(Entries taken from a collection)

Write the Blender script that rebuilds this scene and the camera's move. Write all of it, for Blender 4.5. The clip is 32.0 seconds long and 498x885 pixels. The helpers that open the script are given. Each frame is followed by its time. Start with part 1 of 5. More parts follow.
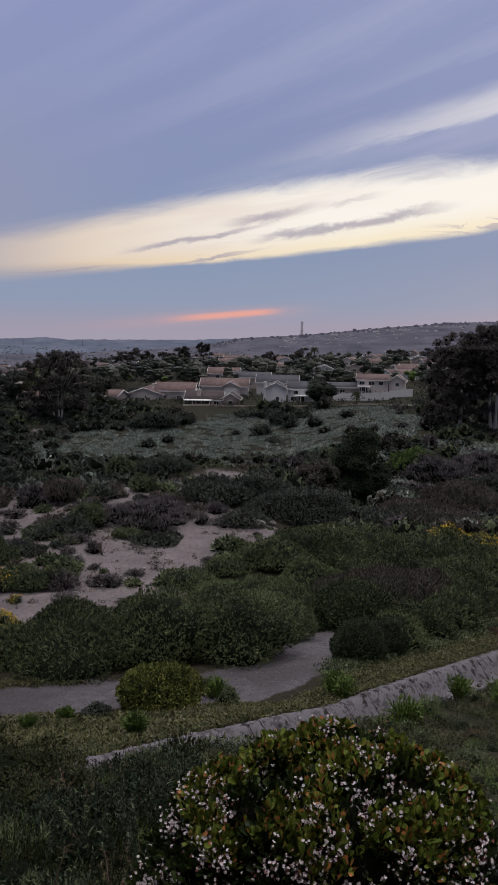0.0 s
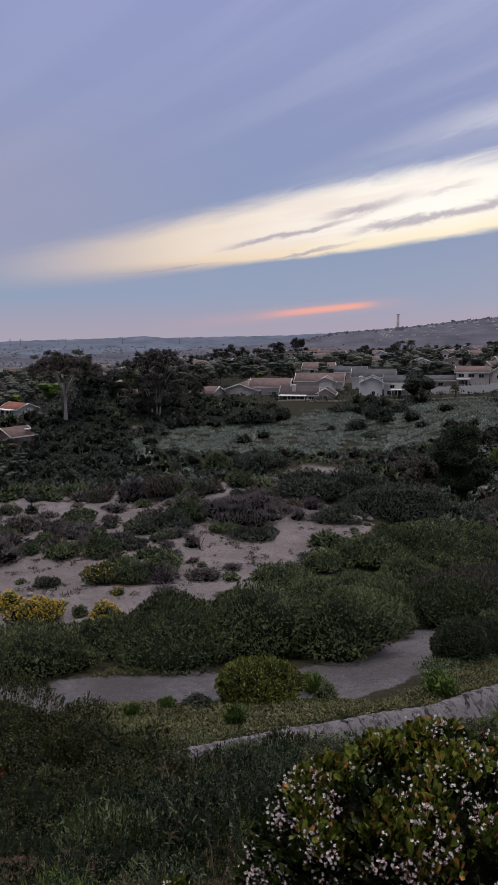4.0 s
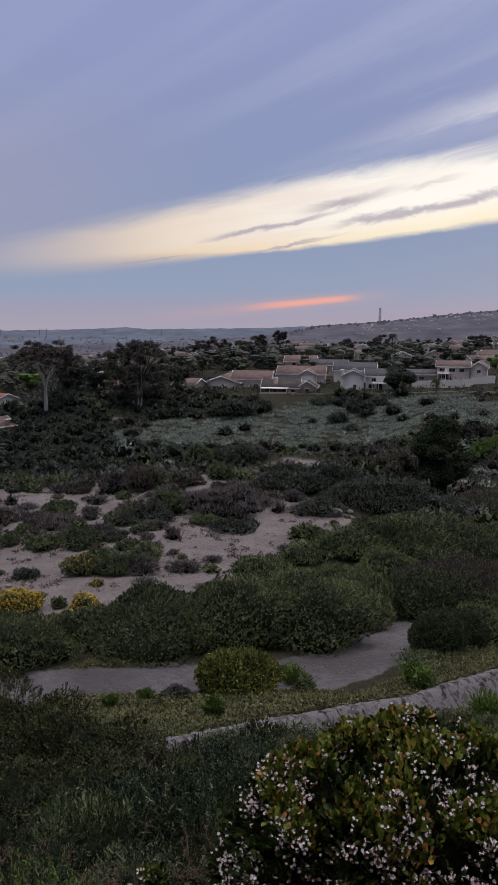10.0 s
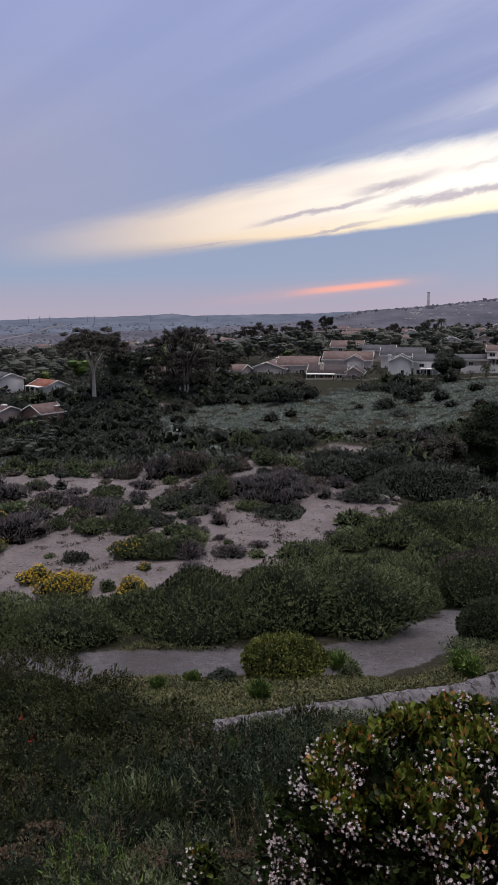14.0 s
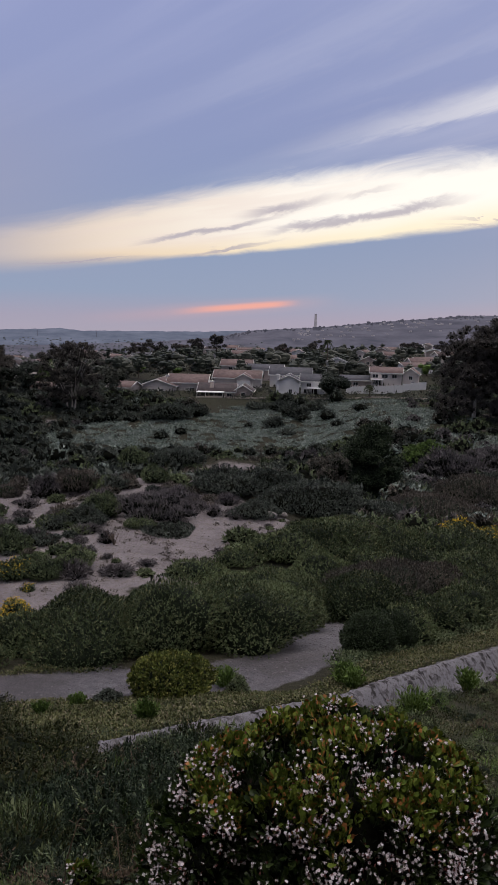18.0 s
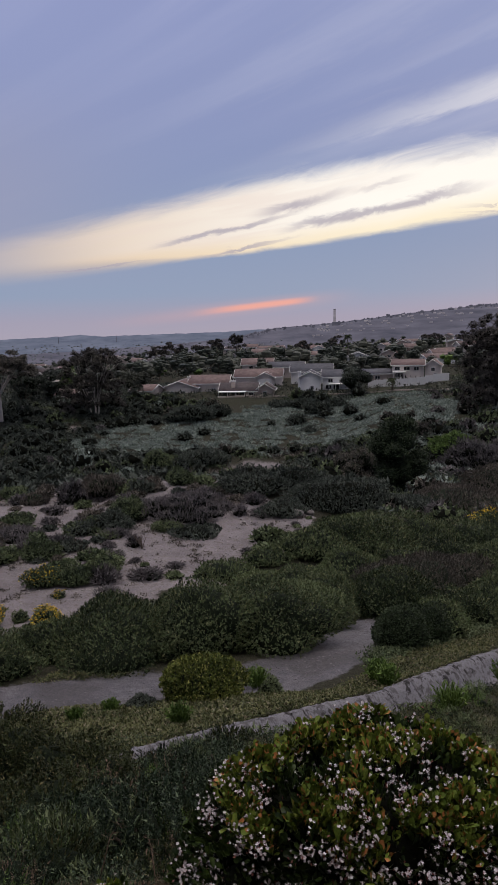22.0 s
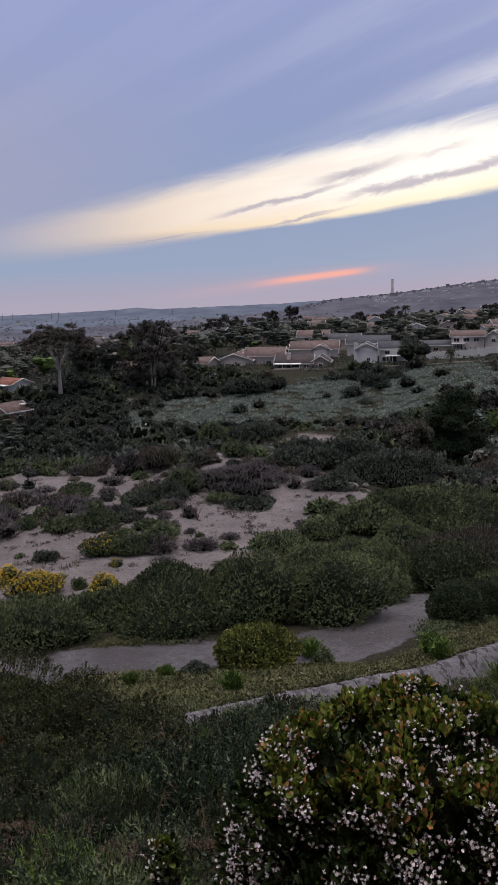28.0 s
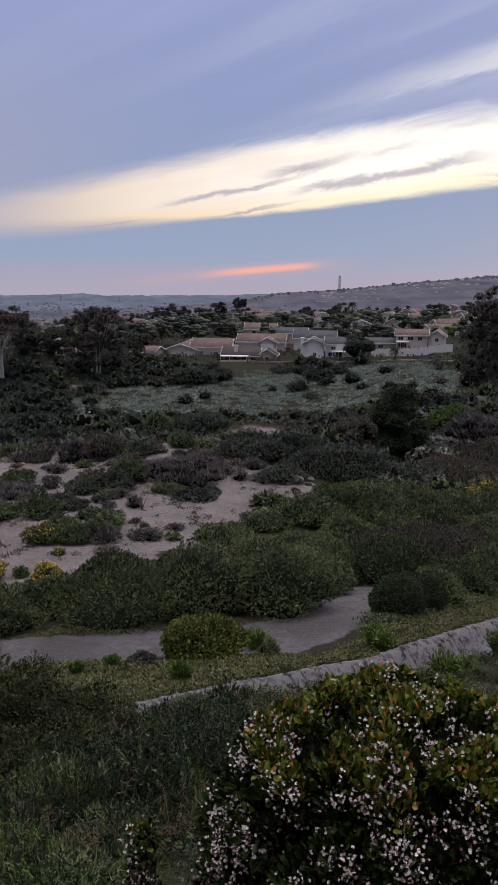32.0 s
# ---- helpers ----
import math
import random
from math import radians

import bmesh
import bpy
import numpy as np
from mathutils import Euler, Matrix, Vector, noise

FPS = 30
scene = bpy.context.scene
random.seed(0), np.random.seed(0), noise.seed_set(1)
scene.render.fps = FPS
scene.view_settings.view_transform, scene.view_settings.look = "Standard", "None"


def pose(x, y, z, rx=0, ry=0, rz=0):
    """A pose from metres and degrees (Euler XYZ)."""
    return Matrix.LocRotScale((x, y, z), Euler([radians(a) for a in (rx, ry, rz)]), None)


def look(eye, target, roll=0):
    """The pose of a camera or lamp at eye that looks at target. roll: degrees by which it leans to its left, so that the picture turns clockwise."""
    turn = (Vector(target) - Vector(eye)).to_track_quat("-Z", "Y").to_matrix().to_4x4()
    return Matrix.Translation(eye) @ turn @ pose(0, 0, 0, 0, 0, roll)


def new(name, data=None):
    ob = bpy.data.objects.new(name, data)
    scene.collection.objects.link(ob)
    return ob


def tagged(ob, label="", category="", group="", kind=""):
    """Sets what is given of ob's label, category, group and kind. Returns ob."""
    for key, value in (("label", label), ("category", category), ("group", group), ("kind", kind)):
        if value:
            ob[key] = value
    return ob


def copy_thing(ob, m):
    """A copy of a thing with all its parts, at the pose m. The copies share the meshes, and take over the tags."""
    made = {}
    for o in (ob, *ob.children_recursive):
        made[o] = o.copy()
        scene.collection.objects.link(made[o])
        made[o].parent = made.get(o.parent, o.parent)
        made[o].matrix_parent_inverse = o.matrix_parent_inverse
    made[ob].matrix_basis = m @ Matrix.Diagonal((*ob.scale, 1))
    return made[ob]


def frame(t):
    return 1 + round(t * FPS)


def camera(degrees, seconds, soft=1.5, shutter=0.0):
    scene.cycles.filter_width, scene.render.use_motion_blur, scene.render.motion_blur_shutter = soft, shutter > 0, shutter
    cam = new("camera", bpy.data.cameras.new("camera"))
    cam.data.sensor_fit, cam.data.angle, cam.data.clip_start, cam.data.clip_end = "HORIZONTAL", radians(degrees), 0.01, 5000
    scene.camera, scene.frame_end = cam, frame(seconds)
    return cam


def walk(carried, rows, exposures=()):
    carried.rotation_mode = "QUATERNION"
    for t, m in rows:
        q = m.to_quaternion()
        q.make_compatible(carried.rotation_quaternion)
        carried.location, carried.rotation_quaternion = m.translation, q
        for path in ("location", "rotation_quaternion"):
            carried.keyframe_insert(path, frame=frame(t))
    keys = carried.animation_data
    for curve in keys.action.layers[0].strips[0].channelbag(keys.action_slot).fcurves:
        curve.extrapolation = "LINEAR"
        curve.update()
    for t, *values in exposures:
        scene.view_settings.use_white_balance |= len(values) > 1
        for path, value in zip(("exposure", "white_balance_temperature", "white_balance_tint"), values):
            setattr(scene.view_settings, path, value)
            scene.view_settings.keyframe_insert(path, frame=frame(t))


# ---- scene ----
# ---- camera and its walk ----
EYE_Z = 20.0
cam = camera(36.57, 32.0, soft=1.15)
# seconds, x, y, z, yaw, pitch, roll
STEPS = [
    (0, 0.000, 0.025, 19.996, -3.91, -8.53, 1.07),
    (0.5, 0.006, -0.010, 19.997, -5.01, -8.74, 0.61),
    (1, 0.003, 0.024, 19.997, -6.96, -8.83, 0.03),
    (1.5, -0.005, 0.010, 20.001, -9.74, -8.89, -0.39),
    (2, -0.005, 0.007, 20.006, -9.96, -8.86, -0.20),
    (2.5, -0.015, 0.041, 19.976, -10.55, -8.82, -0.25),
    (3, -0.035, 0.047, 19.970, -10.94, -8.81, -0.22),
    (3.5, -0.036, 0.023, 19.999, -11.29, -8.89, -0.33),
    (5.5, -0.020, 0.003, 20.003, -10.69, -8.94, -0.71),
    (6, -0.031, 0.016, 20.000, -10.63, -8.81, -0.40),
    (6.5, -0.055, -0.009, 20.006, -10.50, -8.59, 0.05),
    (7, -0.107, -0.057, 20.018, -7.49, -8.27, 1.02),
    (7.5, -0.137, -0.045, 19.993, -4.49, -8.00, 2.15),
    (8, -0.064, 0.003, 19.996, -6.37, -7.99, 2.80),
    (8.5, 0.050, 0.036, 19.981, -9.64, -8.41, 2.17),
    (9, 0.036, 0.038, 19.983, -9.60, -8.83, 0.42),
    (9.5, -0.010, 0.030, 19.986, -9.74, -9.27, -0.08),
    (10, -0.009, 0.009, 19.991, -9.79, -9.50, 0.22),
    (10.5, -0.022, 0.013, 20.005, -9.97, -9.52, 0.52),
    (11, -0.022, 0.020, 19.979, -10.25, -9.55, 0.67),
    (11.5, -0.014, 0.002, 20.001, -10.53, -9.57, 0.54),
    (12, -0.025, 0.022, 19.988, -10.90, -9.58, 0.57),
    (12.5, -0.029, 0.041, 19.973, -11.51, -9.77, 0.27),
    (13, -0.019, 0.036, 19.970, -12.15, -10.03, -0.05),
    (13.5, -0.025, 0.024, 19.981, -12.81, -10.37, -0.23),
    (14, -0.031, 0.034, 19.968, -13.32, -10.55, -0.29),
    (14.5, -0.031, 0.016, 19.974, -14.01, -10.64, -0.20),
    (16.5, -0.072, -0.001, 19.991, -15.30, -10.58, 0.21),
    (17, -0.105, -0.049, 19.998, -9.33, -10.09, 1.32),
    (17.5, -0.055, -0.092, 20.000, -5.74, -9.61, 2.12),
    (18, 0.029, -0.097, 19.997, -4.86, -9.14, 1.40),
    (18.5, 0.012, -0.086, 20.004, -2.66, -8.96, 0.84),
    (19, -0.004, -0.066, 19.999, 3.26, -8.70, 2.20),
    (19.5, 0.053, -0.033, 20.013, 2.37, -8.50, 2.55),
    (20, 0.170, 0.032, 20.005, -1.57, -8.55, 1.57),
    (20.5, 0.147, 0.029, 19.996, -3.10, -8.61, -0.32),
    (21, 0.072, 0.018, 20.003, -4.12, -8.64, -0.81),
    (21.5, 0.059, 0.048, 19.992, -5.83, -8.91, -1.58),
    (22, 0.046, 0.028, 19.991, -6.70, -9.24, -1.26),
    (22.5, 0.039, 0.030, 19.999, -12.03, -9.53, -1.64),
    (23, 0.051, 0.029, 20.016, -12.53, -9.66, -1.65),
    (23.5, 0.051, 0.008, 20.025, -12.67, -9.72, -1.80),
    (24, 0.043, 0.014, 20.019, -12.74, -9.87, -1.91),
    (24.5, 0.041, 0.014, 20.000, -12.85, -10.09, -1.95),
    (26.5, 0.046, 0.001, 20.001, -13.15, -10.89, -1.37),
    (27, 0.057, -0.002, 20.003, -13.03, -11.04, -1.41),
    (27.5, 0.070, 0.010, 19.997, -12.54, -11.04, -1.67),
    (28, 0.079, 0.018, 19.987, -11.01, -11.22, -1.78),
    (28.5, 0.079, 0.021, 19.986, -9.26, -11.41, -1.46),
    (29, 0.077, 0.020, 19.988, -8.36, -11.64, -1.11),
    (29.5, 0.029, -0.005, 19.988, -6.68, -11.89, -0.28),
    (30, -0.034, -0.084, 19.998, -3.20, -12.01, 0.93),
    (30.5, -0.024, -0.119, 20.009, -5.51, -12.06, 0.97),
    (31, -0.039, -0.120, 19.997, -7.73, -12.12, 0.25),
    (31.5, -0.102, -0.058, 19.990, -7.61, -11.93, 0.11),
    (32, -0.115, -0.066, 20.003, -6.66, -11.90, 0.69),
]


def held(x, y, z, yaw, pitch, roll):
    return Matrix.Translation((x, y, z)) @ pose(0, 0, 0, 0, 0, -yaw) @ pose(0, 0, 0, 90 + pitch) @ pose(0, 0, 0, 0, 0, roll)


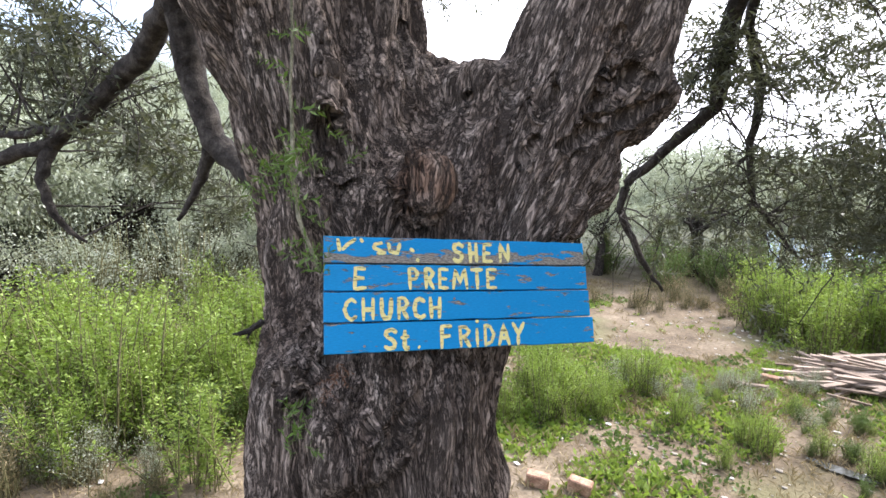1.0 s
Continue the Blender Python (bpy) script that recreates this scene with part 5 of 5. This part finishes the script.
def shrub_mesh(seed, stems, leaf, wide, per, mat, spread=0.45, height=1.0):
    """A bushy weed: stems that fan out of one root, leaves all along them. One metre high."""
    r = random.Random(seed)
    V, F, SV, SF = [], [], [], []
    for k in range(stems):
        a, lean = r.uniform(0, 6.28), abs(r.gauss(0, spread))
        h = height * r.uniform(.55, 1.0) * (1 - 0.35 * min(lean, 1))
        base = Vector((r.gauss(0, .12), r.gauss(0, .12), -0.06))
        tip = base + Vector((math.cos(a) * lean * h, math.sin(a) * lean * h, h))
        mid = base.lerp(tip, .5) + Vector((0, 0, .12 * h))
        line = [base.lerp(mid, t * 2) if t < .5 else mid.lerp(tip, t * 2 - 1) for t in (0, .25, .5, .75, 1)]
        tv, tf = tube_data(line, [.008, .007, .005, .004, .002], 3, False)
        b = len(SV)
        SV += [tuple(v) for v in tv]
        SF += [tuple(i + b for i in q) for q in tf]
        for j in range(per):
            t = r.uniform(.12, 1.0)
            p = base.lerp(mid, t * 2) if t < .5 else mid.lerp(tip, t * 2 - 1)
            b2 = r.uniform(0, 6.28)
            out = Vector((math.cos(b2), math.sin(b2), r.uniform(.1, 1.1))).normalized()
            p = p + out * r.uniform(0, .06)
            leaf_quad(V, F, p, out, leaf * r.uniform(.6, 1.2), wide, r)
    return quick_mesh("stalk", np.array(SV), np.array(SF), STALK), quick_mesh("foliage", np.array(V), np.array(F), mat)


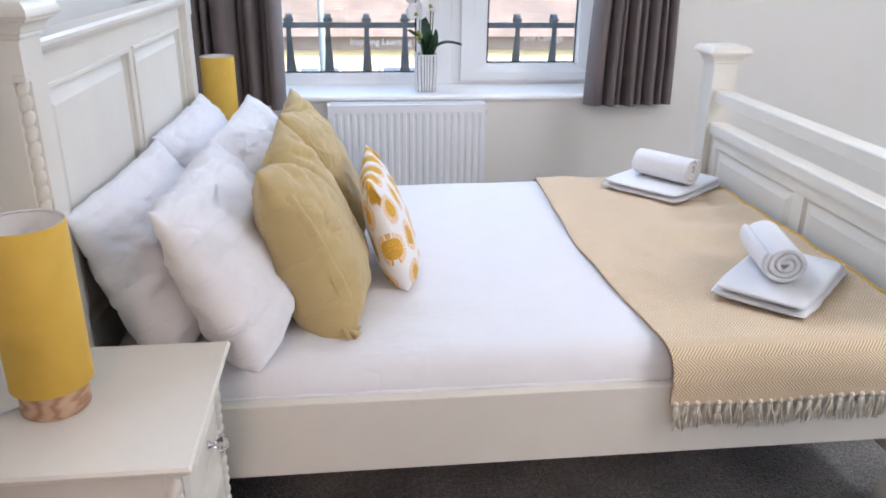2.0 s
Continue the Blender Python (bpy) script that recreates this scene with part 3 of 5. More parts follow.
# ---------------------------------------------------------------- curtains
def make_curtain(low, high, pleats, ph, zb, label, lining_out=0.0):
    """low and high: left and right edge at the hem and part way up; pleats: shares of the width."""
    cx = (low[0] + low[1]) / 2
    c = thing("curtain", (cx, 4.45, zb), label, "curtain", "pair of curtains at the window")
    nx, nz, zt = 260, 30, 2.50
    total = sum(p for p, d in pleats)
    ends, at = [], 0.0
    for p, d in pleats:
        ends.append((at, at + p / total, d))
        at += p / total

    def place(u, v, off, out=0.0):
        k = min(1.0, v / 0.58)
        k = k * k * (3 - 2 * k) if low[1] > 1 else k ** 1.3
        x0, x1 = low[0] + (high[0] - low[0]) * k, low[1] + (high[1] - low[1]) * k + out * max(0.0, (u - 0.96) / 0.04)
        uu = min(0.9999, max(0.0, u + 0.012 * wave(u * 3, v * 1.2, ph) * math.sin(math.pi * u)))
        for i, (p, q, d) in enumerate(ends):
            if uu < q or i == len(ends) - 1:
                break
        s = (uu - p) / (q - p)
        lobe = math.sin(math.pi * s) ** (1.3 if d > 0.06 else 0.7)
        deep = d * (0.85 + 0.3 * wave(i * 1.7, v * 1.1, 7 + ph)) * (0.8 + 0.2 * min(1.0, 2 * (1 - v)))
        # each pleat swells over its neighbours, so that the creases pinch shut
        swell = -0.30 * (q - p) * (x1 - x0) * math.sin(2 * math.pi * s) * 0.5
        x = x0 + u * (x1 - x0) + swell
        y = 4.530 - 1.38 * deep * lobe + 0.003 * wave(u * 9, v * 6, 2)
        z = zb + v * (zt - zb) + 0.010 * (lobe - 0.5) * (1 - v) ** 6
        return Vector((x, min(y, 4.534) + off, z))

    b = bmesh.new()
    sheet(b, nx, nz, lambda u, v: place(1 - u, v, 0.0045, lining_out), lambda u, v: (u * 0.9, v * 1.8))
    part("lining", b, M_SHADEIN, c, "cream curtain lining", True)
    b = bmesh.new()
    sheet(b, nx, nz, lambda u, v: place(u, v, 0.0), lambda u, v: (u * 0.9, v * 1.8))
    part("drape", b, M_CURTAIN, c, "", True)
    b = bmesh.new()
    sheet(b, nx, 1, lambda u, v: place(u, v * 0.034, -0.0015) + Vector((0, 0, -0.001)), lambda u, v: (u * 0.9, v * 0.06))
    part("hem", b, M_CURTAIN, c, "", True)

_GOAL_
The lines from the one containing "return Matrix.Translation(eye) @" to the one containing "setattr(scene.view_settings, path, value)", both included, are to be extracted exactly; give no other line.

_COMPLETED TASK_
    return Matrix.Translation(eye) @ turn @ pose(0, 0, 0, 0, 0, roll)


def new(name, data=None):
    ob = bpy.data.objects.new(name, data)
    scene.collection.objects.link(ob)
    return ob


def tagged(ob, label="", category="", group="", kind=""):
    """Sets what is given of ob's label, category, group and kind. Returns ob."""
    for key, value in (("label", label), ("category", category), ("group", group), ("kind", kind)):
        if value:
            ob[key] = value
    return ob


def copy_thing(ob, m):
    """A copy of a thing with all its parts, at the pose m. The copies share the meshes, and take over the tags."""
    made = {}
    for o in (ob, *ob.children_recursive):
        made[o] = o.copy()
        scene.collection.objects.link(made[o])
        made[o].parent = made.get(o.parent, o.parent)
        made[o].matrix_parent_inverse = o.matrix_parent_inverse
    made[ob].matrix_basis = m @ Matrix.Diagonal((*ob.scale, 1))
    return made[ob]


def frame(t):
    return 1 + round(t * FPS)


def camera(degrees, seconds, soft=1.5, shutter=0.0):
    scene.cycles.filter_width, scene.render.use_motion_blur, scene.render.motion_blur_shutter = soft, shutter > 0, shutter
    cam = new("camera", bpy.data.cameras.new("camera"))
    cam.data.sensor_fit, cam.data.angle, cam.data.clip_start, cam.data.clip_end = "HORIZONTAL", radians(degrees), 0.01, 5000
    scene.camera, scene.frame_end = cam, frame(seconds)
    return cam


def walk(carried, rows, exposures=()):
    carried.rotation_mode = "QUATERNION"
    for t, m in rows:
        q = m.to_quaternion()
        q.make_compatible(carried.rotation_quaternion)
        carried.location, carried.rotation_quaternion = m.translation, q
        for path in ("location", "rotation_quaternion"):
            carried.keyframe_insert(path, frame=frame(t))
    keys = carried.animation_data
    for curve in keys.action.layers[0].strips[0].channelbag(keys.action_slot).fcurves:
        curve.extrapolation = "LINEAR"
        curve.update()
    for t, *values in exposures:
        scene.view_settings.use_white_balance |= len(values) > 1
        for path, value in zip(("exposure", "white_balance_temperature", "white_balance_tint"), values):
            setattr(scene.view_settings, path, value)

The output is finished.